Cette dernière estime en effet que le maintien de l’exploitation de la mine polonaise met en danger ses réserves d’eau et occasionne des nuisances environnementales de son côté de la frontière, et qu’il viole les engagements européens de la Pologne.

L’ordonnance provisoire de la CJUE n’a pas surpris que les Polonais. Ainsi, dans un entretien publié le 2 juin sur le site du quotidien tchèque Lidové noviny, Richard Brabec, le ministre de l’Environnement du gouvernement Babiš, déclarait que « la décision de la Cour européenne est probablement une énorme surprise pour les Polonais mais aussi un peu pour nous. » Le ministre déplore cependant dans ce même entretien la vision très partiale, selon lui, des Polonais, et il dit regretter que Prague ait eu à se tourner vers la CJUE contre un pays avec lequel les Tchèques ont « par ailleurs des relations de bon voisinage ». Et Brabec d’expliquer ainsi la position de son pays : « Nous négocions avec la Pologne sur cette question depuis 2016. Au cours de cette période, il y a eu, je crois, trois ministres de l’Environnement du côté polonais. Malheureusement, la partie polonaise ne faisait que tourner en rond, nous n’obtenions pas toutes les informations que nous souhaitions et la méfiance à l’égard de leur volonté de traiter avec nous comme avec un partenaire égal allait grandissante. La mine se rapproche progressivement de la frontière tchèque, et les gens souffrent de l’augmentation du bruit, de la poussière et des secousses. Et surtout, des milliers de personnes perdent leur eau. »

Ce qui est sûr, c’est que les Polonais souhaitent désormais négocier avec leurs voisins tchèques, et c’est probablement à la lumière de la négociation en cours qu’il faut voir l’exigence tchèque, annoncée lundi, concernant l’imposition par la CJUE d’une astreinte journalière de 5 millions d’euros tant que la Pologne n’aura pas suspendu l’exploitation de sa mine de lignite.

Côté tchèque, c’est justement Richard Brabec qui est chargé de conduire les négociations en équipe avec son collègue des Affaires étrangères, Jakub Kulhánek. Côté polonais, le chef de la Chancellerie du président du Conseil des ministres, Michał Dworczyk, a assuré mardi sur Radio Zet que les négociations avançaient avec la participation, entre autres, du ministère des Affaires étrangères et du ministère du Climat, et qu’une rencontre venait d’avoir lieu en Tchéquie qui avait permis d’esquisser le cadre d’un possible accord. Dworczyk a également dit espérer que la Pologne éviterait la situation où elle aurait à payer une amende journalière de 5 millions d’euros, alors que

le Premier ministre Morawiecki avait annoncé le 21 mai que la Pologne ne prendrait aucune mesure de nature à menacer sa sécurité énergétique.
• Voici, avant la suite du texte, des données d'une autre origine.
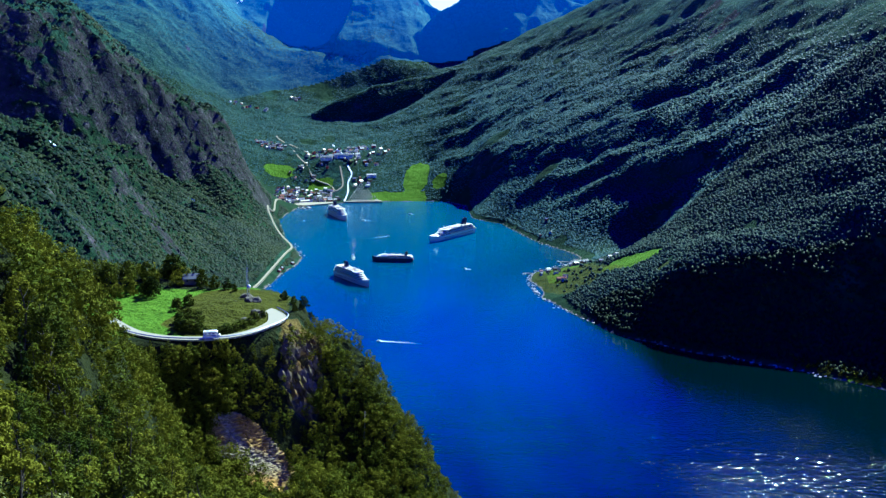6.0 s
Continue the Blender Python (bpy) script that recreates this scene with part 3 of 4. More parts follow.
def scatter(name, spots, shapes, material, label, rounded=False):
    """Many trees as one piece: shapes are (verts, faces) of unit height; spots are (x, y, z, height, width, shape, turn)."""
    vs, fs, tones, base = [], [], [], 0
    spots = np.asarray(spots, float)
    for k, (v, f) in enumerate(shapes):
        s = spots[spots[:, 5] == k]
        if not len(s):
            continue
        c, n = np.cos(s[:, 6])[:, None], np.sin(s[:, 6])[:, None]
        x = (v[None, :, 0] * c - v[None, :, 1] * n) * s[:, 4:5] + s[:, 0:1]
        y = (v[None, :, 0] * n + v[None, :, 1] * c) * s[:, 4:5] + s[:, 1:2]
        z = v[None, :, 2] * s[:, 3:4] + s[:, 2:3]
        vs.append(np.stack([x, y, z], -1).reshape(-1, 3))
        fs.append((f[None] + (np.arange(len(s)) * len(v))[:, None, None] + base).reshape(-1, f.shape[1]))
        base += len(s) * len(v)
        tones.append(np.repeat(s[:, 0] * 7.31 % 1.0, len(v)))
    ob = mesh_object(name, np.concatenate(vs), np.concatenate(fs), material, None, rounded)
    float_attribute(ob, "tone", np.concatenate(tones))
    return tagged(ob, label, "forest", kind="stuff")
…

Le charbon assure encore aujourd’hui plus des trois quarts de la production d’électricité en Pologne, le gaz ne couvrant que 7 % de la production et les éoliennes 8 %. Pour Witold Waszczykowski, ministre des Affaires étrangères en 2015-17, l’action de la Tchéquie devant la CJUE « doit être lue dans le contexte de la politique qui se déroule en République tchèque, où des élections auront lieu dans quelques mois, en septembre. Le parti du Premier ministre Babiš est en forte baisse dans les sondages et ne gagnera certainement pas les élections. Il attaque donc les autres et montre qu’il se soucie des intérêts tchèques. »

Interrogé mardi, Mateusz Morawiecki s’est de son côté dit optimiste tout en précisant qu’il y aurait encore plusieurs jours ou plusieurs semaines de négociations qui « permettront de faire converger nos positions et de conduire au retrait de la plainte que les Tchèques ont déposée ». Ceci alors qu’il assurait le 25 mai que la République tchèque « avait accepté de retirer sa plainte auprès de la CJUE.
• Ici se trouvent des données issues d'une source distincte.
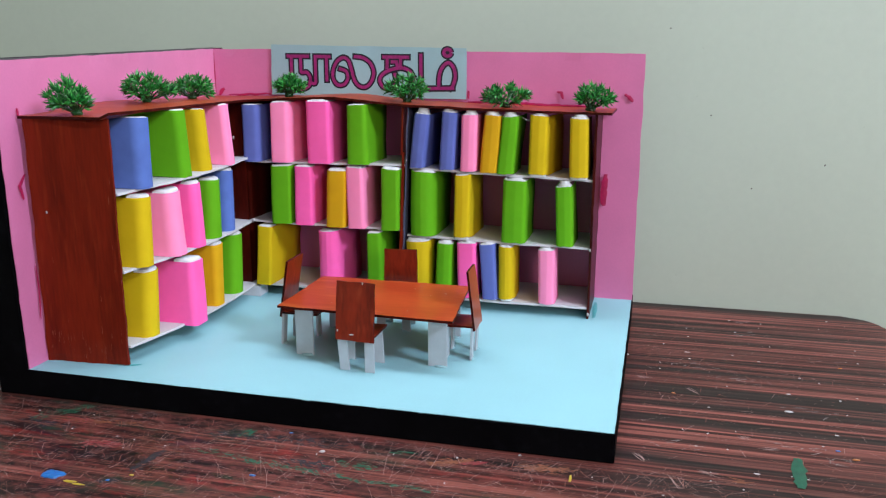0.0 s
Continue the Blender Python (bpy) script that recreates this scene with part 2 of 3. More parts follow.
def part(name, bm, mat, parent=None, label="", smooth=False, at=None, rim=None):
    """Links a bmesh as one mesh object under a thing or a part, in its parent's space."""
    bmesh.ops.recalc_face_normals(bm, faces=bm.faces)
    me = bpy.data.meshes.new(name)
    bm.to_mesh(me)
    bm.free()
    me.materials.append(mat)
    if rim:
        # cut edges of a sheet take the darker stain
        me.materials.append(rim[0])
        for p in me.polygons:
            p.material_index = 1 if abs(p.normal[rim[1]]) < 0.6 else 0
    if smooth:
        for p in me.polygons:
            p.use_smooth = True
    ob = new(name, me)
    if parent:
        ob.parent = parent
    if at:
        ob.matrix_basis = at
    if label:
        ob["label"] = label
    return ob


def box(lo, hi, bevel=0.0):
    bm = bmesh.new()
    bmesh.ops.create_cube(bm, size=1)
    for v in bm.verts:
        v.co = Vector([lo[i] + (v.co[i] + 0.5) * (hi[i] - lo[i]) for i in range(3)])
    if bevel:
        bmesh.ops.bevel(bm, geom=list(bm.edges), offset=bevel, segments=2, affect="EDGES", clamp_overlap=True)
    return bm


def sheet(a, b, c, d, thick, nu=12, nv=12, jit=0.0, warp=None, seed=0.0):
    """A hand-cut sheet: corners a, b, c, d, thickness along the normal, uneven edges, and an optional bend."""
    a, b, c, d = (Vector(p) for p in (a, b, c, d))
    n = (b - a).cross(d - a).normalized() * thick
    bm = bmesh.new()
    layers = []
    for side in (0, 1):
        rows = []
        for j in range(nv + 1):
            row = []
            for i in range(nu + 1):
                u, v = i / nu, j / nv
                p = (a * (1 - u) + b * u) * (1 - v) + (d * (1 - u) + c * u) * v
                if jit and (i in (0, nu) or j in (0, nv)):
                    p = p + noise.noise_vector(p * 60 + Vector((seed, 3.1 * seed, 0.7))) * jit + noise.noise_vector(p * 240 + Vector((seed, 0, 5))) * jit * 0.35
                if warp:
                    p = warp(p)
                row.append(bm.verts.new(p + n * side))
            rows.append(row)
        layers.append(rows)
    for rows in layers:
        for j in range(nv):
            for i in range(nu):
                bm.faces.new((rows[j][i], rows[j][i + 1], rows[j + 1][i + 1], rows[j + 1][i]))
    lo, hi = layers
    ring = [(0, i) for i in range(nu)] + [(j, nu) for j in range(nv)] + [(nv, i) for i in range(nu, 0, -1)] + [(j, 0) for j in range(nv, 0, -1)]
    for (j0, i0), (j1, i1) in zip(ring, ring[1:] + ring[:1]):
        bm.faces.new((lo[j0][i0], lo[j1][i1], hi[j1][i1], hi[j0][i0]))
    return bm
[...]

L’accord qui se dessine devrait comprendre des compensations financières versées par la Pologne à la Tchéquie pour le préjudice causé par l’exploitation de la mine de Turów, mais aussi la sécurisation des nappes phréatiques côté tchèque,

ainsi que la fourniture par la Pologne de toutes les informations à sa disposition concernant l’impact sur l’environnement de l’exploitation de la mine de Turów.